John was the first Norfolk master beekeeper
Norfolk’s first-ever master beekeeper is also a master of publishing as the treasurer of a successful church magazine for several South Norfolk villages. Kevin Gotts reports.
The art of bee-keeping can be traced back for many thousands of years, including references in the Bible and in the Egyptian pyramids. Retired science teacher John Everett, from Rockland St Mary, is one if its modern-day practitioners and lays claim to being Norfolk’s first-ever Master Beekeeper, recognised by the British Beekeepers Association, after passing no fewer than 13 practical and theory exams back in 2009.
John met future wife Ruth in Uganda in 1969 where they were both teaching science. After returning to the UK in 1975, they moved to Rockland St Mary, where they have a small orchard and breed honey bees, sell beekeeping equipment and run beginner’s beekeeping courses. At present they have 30 hives in three sites at home or nearby.
John says he keeps bees because he enjoys the hobby: “This is beneficial to the environment, as bees help pollinate some flowering plants, honey sales helps pay for the hobby and lots of beekeepers come to their shop for equipment, advice and a chat. During Covid-19 some of the chats have lasted a long time!”
Unfortunately, with social distancing the beginner’s courses have not run in 2020.
“Beekeeping has been practised for very many thousands of years. There are stories of honey being found in the pyramids, and in the Bible references are made to the sweetness of honey and honeycomb and the venom of swarming bees.
“Bees rarely sting when swarming but swarms in flight sound ferocious,” explained John.
“Bees are a group of insects that feed entirely on plants. Their source of protein, used mainly for growth, is pollen, the male sex cells of plants. Nectar, a sugary solution to attract insects, is their main source of energy-giving carbohydrates.
“One of the biggest disadvantages of beekeeping surrounded by arable farms is the lack of wild plants. Bees need a succession of flowers through the spring, summer and autumn to feed their colonies and make a surplus of honey/food for the winter when they cannot forage,” said John.
John’s neighbours are paid to grow crops and weeds compete with crops, so are destroyed by herbicides. The lack of food sources also affects other wild animals like many of the smaller birds, he says.
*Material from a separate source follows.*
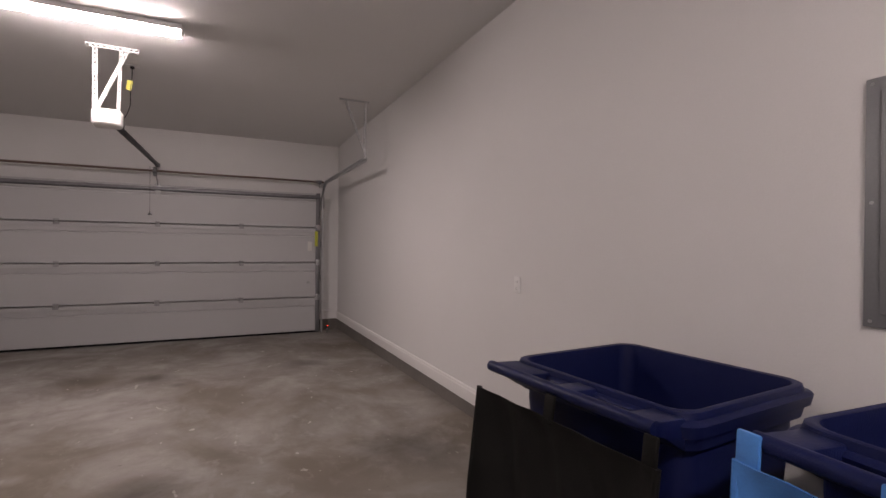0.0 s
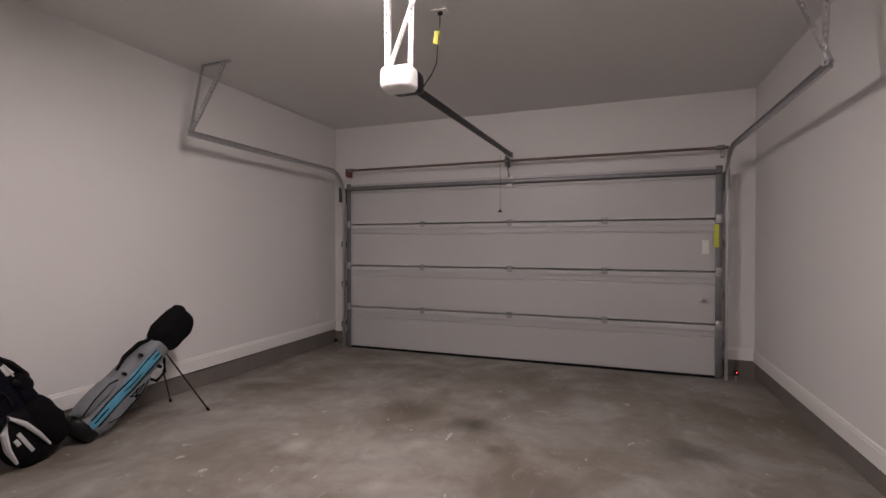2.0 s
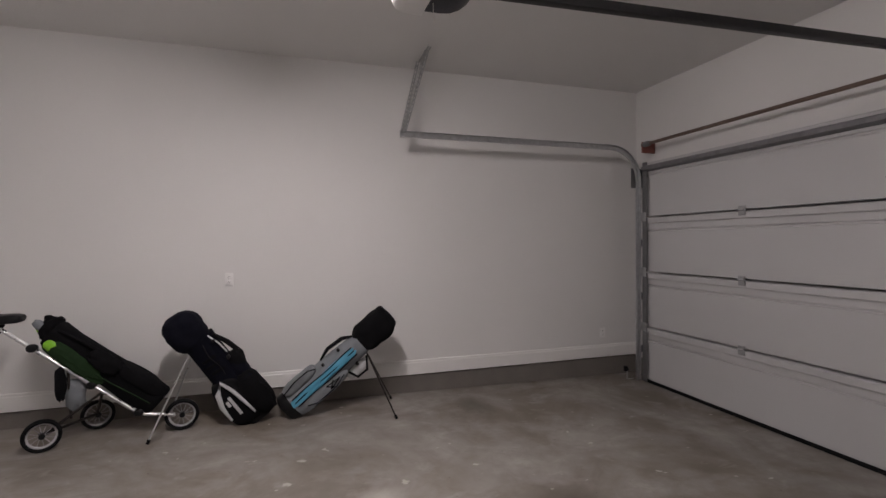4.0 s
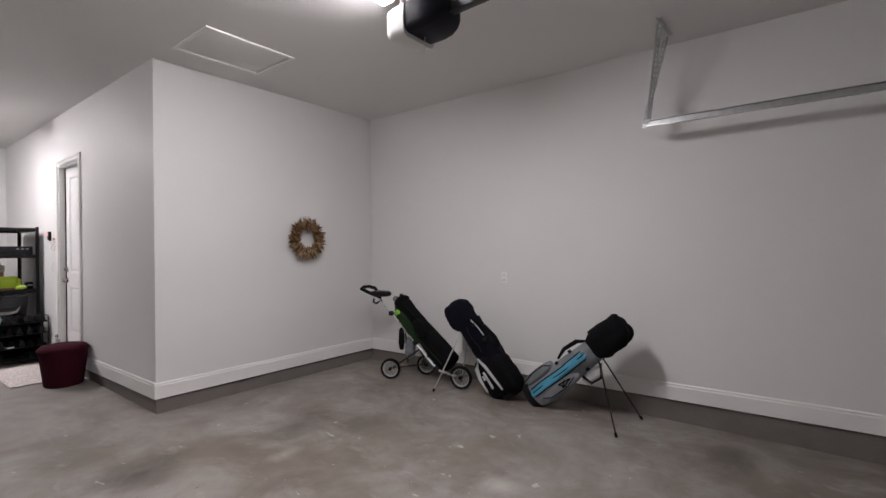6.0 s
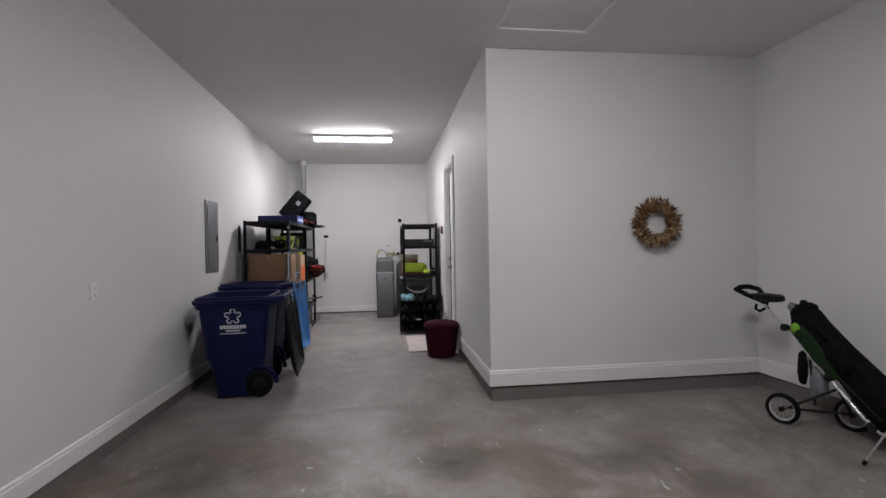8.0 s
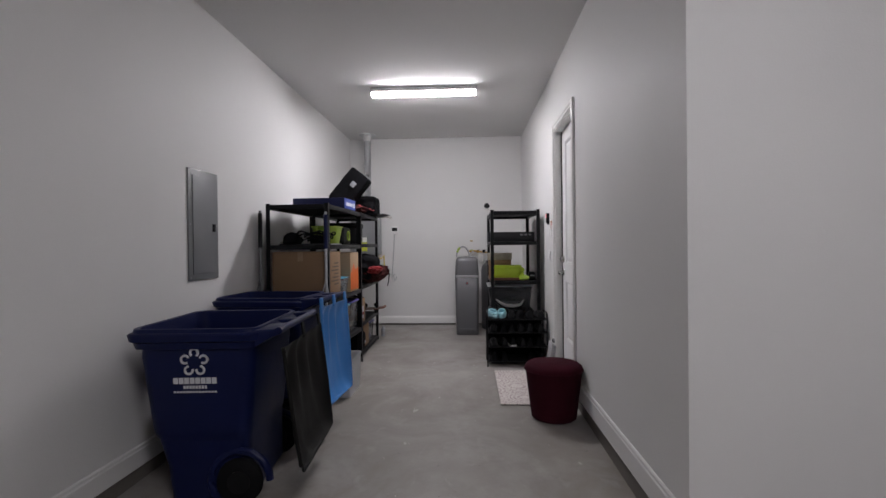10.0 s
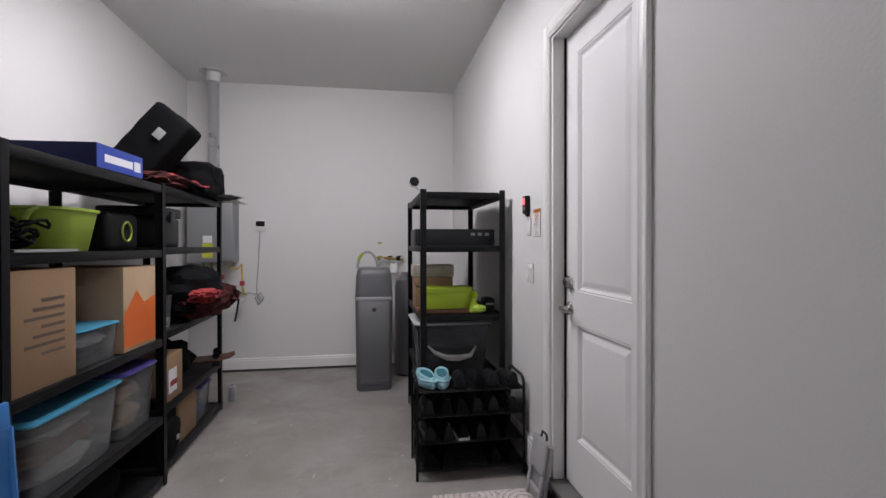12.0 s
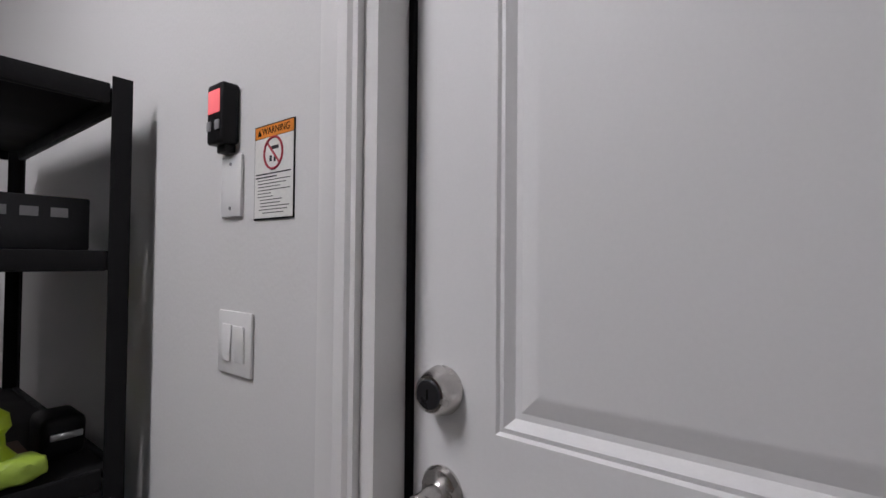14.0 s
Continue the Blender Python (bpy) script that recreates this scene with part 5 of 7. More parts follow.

“This year, some of the city beekeepers have been much more successful than country beekeepers,” says John, as there is a much bigger variety of plants in urban and city gardens.
John was invited to help beekeepers in Uganda in 2010 and says: “Beekeeping in Africa needs to be cheap to establish but honey can be a useful dietary addition as well as a source of income. Candles made out of beeswax gave the local people a source of light as most country homes did not have electricity.”
“All foraging bees accidentally pollinate flowers when they gather nectar and pollen,” explains John. “We are not totally dependent on honey bees as solitary bees and bumble bees do a lot of pollinating.”
John is also busy as treasurer of the “Eleven Says” church magazine, of which his wife Ruth is editor. It is given free to about 2300 homes in the eleven parishes of the Bramerton Group of churches.
The recipe that works for the magazine is 40% local business adverts that pay for the magazine, and the remaining 60% as a mixture of church news and village news.
John said: “It relies on lots of folk who are willing to deliver the magazines at no cost. It helps tell the community about what Christians believe and what the local church is doing. The village news, events and school articles encourage folk to read the magazine.”
Pictured above is Norfolk master beekeeper John Everett. Picture by Kevin Gotts.